Unifeed
UN / WORLD PRESS FREEDOM DAY
STORY: UN / WORLD PRESS FREEDOM DAY
TRT: 01:31
SOURCE: UNIFEED
RESTRICTIONS: NONE
LANGUAGE: ENGLISH / NATS
DATELINE: 03 MAY 2021, NEW YORK CITY
FILE – NEW YORK CITY
1. Wide shot, exterior UN Headquarters
03 MAY 2021, NEW YORK CITY
2. SOUNDBITE (English) António Guterres, Secretary-General, United Nations:
“The global challenges we face during the COVID-19 pandemic underline the critical role of reliable, verified, and universally accessible information in saving lives and building strong, resilient societies. During the pandemic, and in other crisis including the climate emergency, journalists and media workers help us navigate a fast changing and often overwhelming landscape of information, while addressing dangerous inaccuracies and falsehoods. In too many countries, they run great personal risk, including new restrictions, censorship, abuse, harassment, detention, and even death, simply for doing their jobs.”
FILE – NEW YORK CITY
3. Wide shot, exterior UN Headquarters
03 MAY 2021, NEW YORK CITY
4. SOUNDBITE (English) António Guterres, Secretary-General, United Nations:
“Free and independent journalism is our greatest ally in combatting misinformation and disinformation. The United Nations Plan of Action on the Safety of Journalists aims to create a safe environment for media workers across the globe, because information is a public good.”
FILE – NEW YORK CITY
5. Wide shot, exterior UN Headquarters
03 MAY 2021, NEW YORK CITY
6. SOUNDBITE (English) Xing Qu, Deputy Director-General, United Nations Educational, Scientific and Cultural Organization (UNESCO):
“The upending of media business models and the concentration of power in the hands of just a few private companies, this pandemic has underlined the need for reliable information.

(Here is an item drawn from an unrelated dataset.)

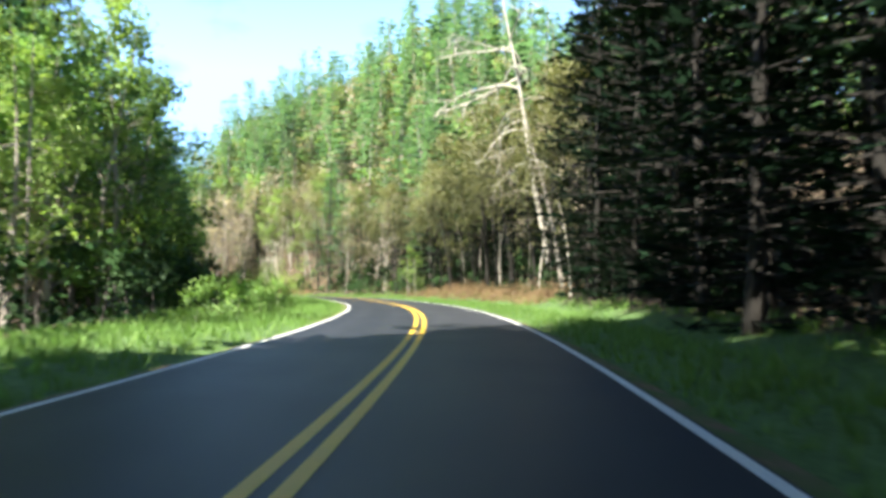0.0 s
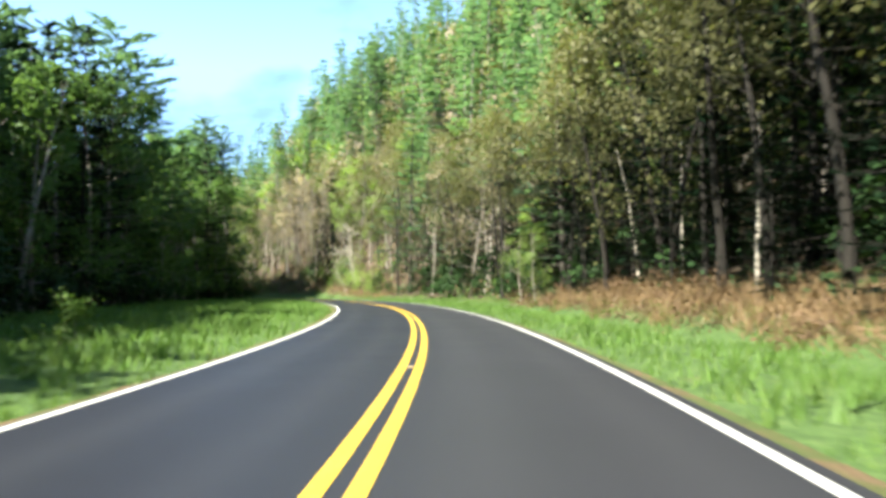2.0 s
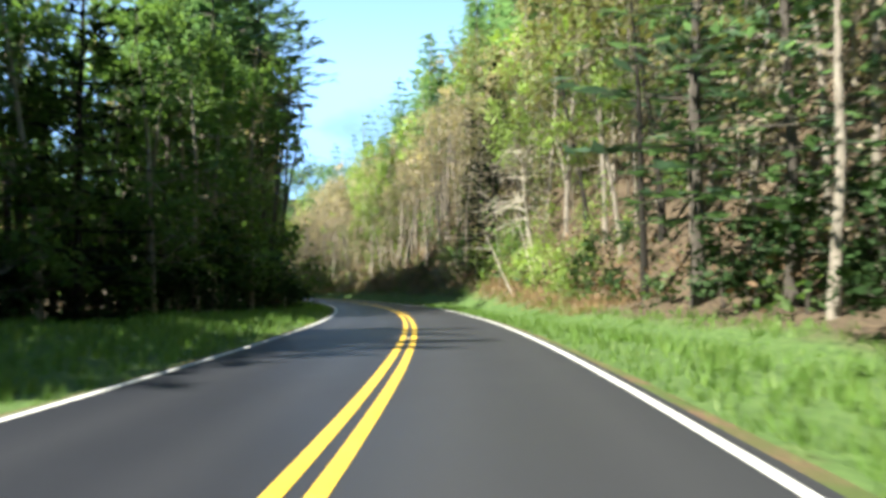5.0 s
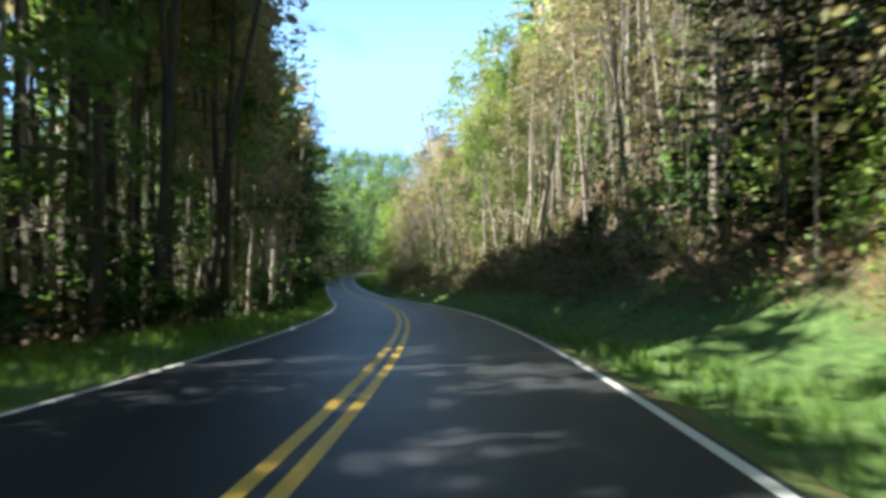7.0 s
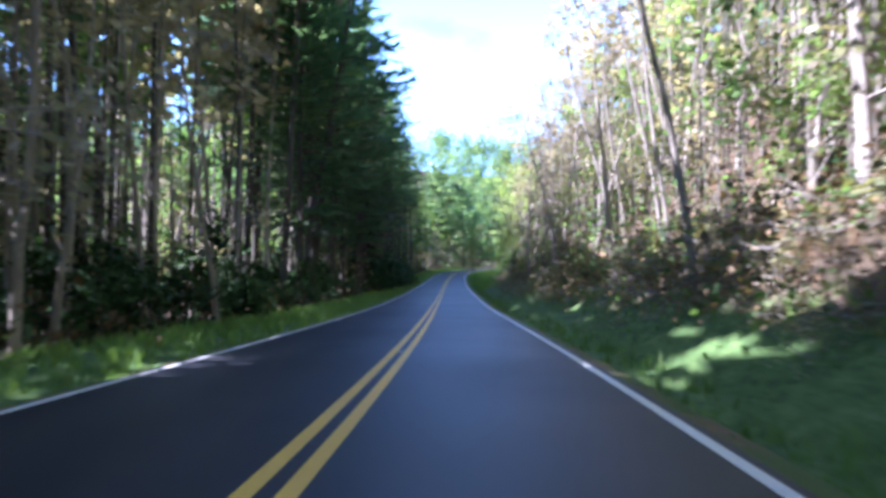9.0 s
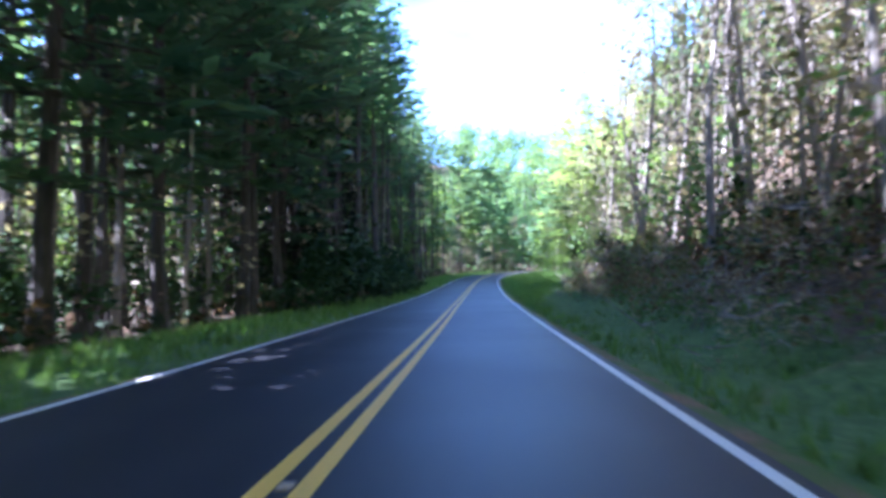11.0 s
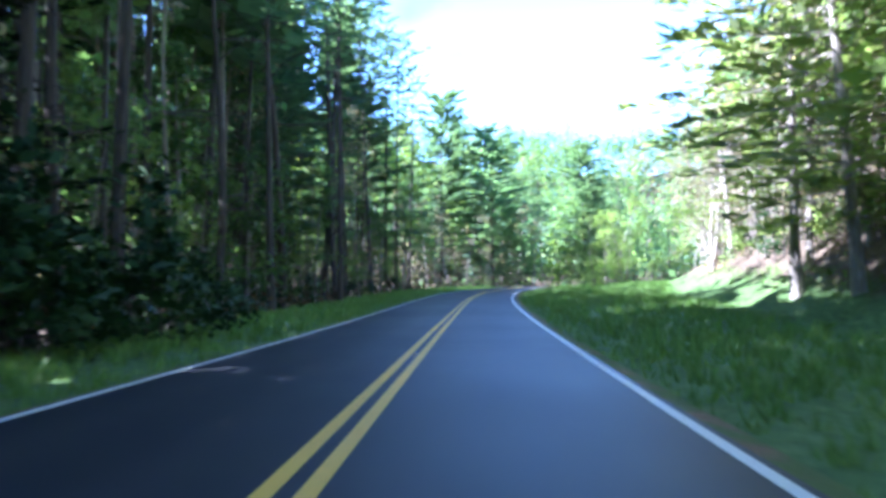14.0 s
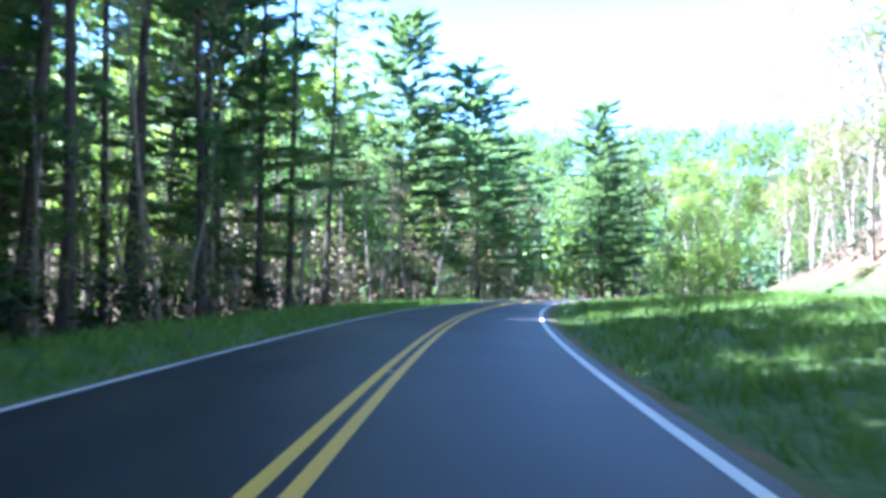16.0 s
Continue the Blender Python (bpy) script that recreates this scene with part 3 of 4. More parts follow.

It is independent journalism that has helped us make sense of this crisis.”
FILE – NEW YORK CITY
7. Wide shot, exterior UN Headquarters
Marking World Press Freedom Day, Secretary-General António Guterres today (3 May) said, “the global challenges we face during the COVID-19 pandemic underline the critical role of reliable, verified, and universally accessible information in saving lives and building strong, resilient societies.”
During the pandemic, Guterres said, as well as in other crisis including the climate emergency, “journalists and media workers help us navigate a fast changing and often overwhelming landscape of information, while addressing dangerous inaccuracies and falsehoods.”
Addressing a virtual event co-organized by the Department of Global Communications (DGC) and the United Nations Educational, Scientific and Cultural Organization (UNESCO), on the occasion of World Press Freedom Day, the Secretary-General said, “in too many countries” journalists and media workers “run great personal risk, including new restrictions, censorship, abuse, harassment, detention, and even death, simply for doing their jobs.”
He said, “free and independent journalism is our greatest ally in combatting misinformation and disinformation” and highlighted the role of the United Nations Plan of Action on the Safety of Journalists as it “aims to create a safe environment for media workers across the globe, because information is a public good.”
Also addressing the event, UNESCO’s Deputy Director-General Xing Qu said, “the upending of media business models and the concentration of power in the hands of just a few private companies” during the pandemic “has underlined the need for reliable information.”
He said, “it is independent journalism that has helped us make sense of this crisis.”
This year’s World Press Freedom Day theme “Information as a Public Good” serves as a call to affirm the importance of cherishing information as a public good, and exploring what can be done in the production, distribution, and reception of content to strengthen journalism, and to advance transparency and empowerment while leaving no one behind. The theme is of urgent relevance to all countries across the world. It recognizes the changing communications system that is impacting on our health, our human rights, democracies, and sustainable development.
The date marks the adoption of the landmark Windhoek Declaration for the Development of a Free, Independent and Pluralistic Press at a UN Educational, Scientific and Cultural Organization (UNESCO) conference in the Namibian capital, in 1991.